Man überlege sich folgendes Szenario: Der Kunde steht im Laden, welcher ausschliesslich ausgerüstet ist mit der nötigsten Kleider- / Schuhvariation, und zerbricht sich den Kopf über das perfekte Outfit in Sachen Farbwahl und Style. Was wäre wenn, die Masse per Bodyscann eingelesen werden könnten, etwa in einem Kleiderschrank mit realtime projizierendem Touchscreen Monitor, und dieser anschliessend die komplette Auswahl des Produktlagers wiedergibt. Der Kunde wird im Monitor gespiegelt und kann sich nun selbständig das Outfit zusammenstellen, ohne sich ständig umziehen oder nach der passenden Grösse umschauen zu müssen. Er wird quasi unmittelbar, gemäss seiner Auswahl angezogen, im Monitor gespiegelt und dargestellt. Diese Ansätze im Bereich Virtual / Augmented Reality, werden in einem separaten Artikel näher erläutert. Insofern er sich nun einig wird über die perfekte Konstellation seines Outfits oder natürlich über einzelne Kleidungsstücke, bestätigt er seine Auswahl, zahlt (erstmals noch an der Kasse, zukünftig auch möglich ohne weiteres Verkaufspersonal) und löst die Bestellung im Fabrikationszentrum aus. Durch die ununterbrochene Vernetzung kann dort direkt mit der Fabrikation begonnen werden, ohne das Thema 3D Druck auch noch anschneiden zu müssen, mit anderweitig automatisierten Maschinerien die ohne Zwischenstelle Aufträge annehmen und umsetzen können. Mit einem gewissen Mass an künstlicher Intelligenz im Zusammenspiel mit Robotik, wird das Outfit innerhalb der nächsten 48h geliefert.
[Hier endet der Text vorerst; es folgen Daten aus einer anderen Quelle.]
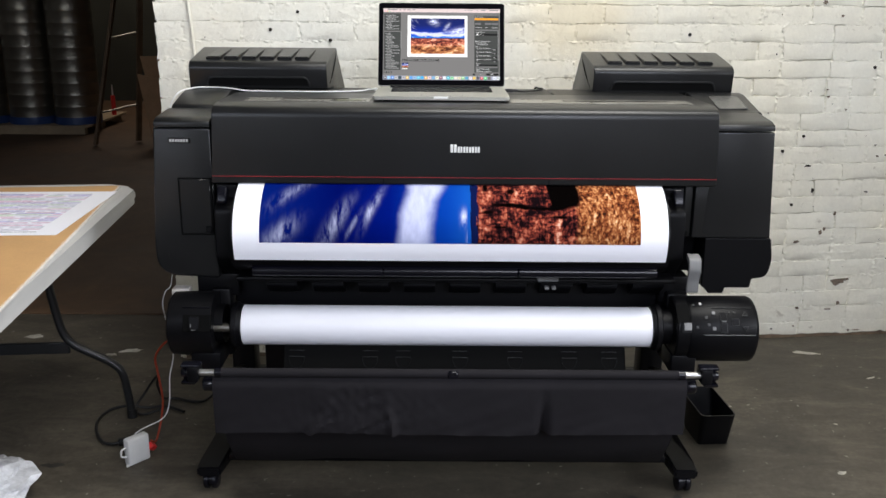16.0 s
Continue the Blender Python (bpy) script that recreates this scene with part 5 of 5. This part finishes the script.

Solch kurze Lieferfristen sind nicht möglich mit ausländischen Produktionsstätten sagen Sie? Stimmt, aber automatisierte Maschinenfabriken bzw. Roboter sind in der Schweiz genau so teuer wie im fernen Osten, (Lohnvergleich, ohne Gegenüberstellung von Strom und Miete), es könnte also zu einer Rückkehr der Wertschöpfung kommen in heimisches Gelände, um genau solche USP’s zu realisieren. (Siehe Ovomaltine) Ganz klar, hierbei handelt es sich um eine rein hypothetische Auflistung an möglichen Szenarien, ohne Berücksichtigung der Arbeitskraftverlagerung, Datenschutzbedenken und hunderten weiteren relevanten Faktoren, aber wer hätte vor 20 Jahren schon gedacht, dass ein Unternehmen wie Facebook zu den mächtigsten Konzernen weltweit katapultiert würde. Innovation entsteht, wenn bestehende Geschäftsmodelle disruptiert werden und dies ist höchst selten voraussehbar für den Normalverbraucher. Unternehmen wie etwa Adidas und weitere vorwiegend sportlich ausgerichtete Vertriebe gehen mit vorbildlichem Beispiel voran, nun gilt es die Chance zu erkennen und auf weitere Segmente zu adaptieren. Der erste Schritt bildet für jegliches Tun das Fundament für neue Erkenntnisse. Somit bleiben wir gespannt, wer die führende Rolle diesbezüglich einnehmen wird und wie lange es dauert, bis der Einzelhandel die nötigen Mittel bündelt, um genau jene Innovationen nicht weiterhin an sich vorbei ziehen zu lassen.